Штука в том, что в меню окружающего мира, тем более мира современного кино, нет такой опции. Его стрелки не останавливаются никогда. В силу неустранимого этого противоречия германовский «долгострой» – всегда еще и драма, почти трагедия. Даже если суеверно вынести за скобки все фатальные исходы.
Но сначала-то казалось, что на Самом Последнем Фильме Герман сам толкнул стрелки пальцем, и они завертелись, и очень даже бодро – по германовским-то меркам прямо блицкриг.

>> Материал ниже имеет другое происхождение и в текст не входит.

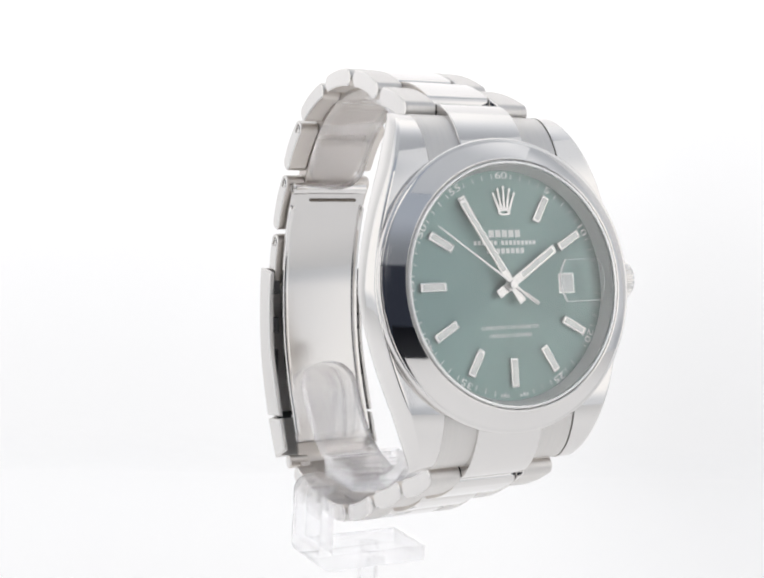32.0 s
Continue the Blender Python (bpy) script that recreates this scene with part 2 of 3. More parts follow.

Герман и Кармалита быстро написали сценарий, названный тогда «Что сказал табачник». Быстро нашлись деньги. Быстро выбрали артиста на главную роль Антона-Руматы, земного ученого-разведчика на отсталой планете, в королевстве Арканар: Александр Лыков, «Казанова» из сериала «Улицы разбитых фонарей», помните такого? Быстро сменили артиста, когда громовержец Герман выяснил, что Лыков успел заключить несколько телевизионных контрактов. Руматой стал Леонид Ярмольник. Герман на голубом глазу говорил, что понятия не имел, какой там Ярмольник известный артист, – а просто вот увидел этого парня по TV, он там какие-то призы раздавал, ну и подумал: вон какой у него нос хороший, и лицо такое, средневековое, и вообще обаятельный… чем не Румата? К тому же, говорил Герман, Ярмольник и впрямь лучше всех сыграл пробу, неожиданно хорошо: глазами сыграл, а не телом. Ярмольник, снимавшийся в десятках фильмов, в том числе очень недурных, народная звезда, телеведущий, шоумен и бизнесмен, терпел безропотно. Он-то хорошо понимал, что главная роль у Германа – это входной билет в зал славы, в ВИП-зону истории кинематографа; он готов был платить за этот билет дорого, очень дорого.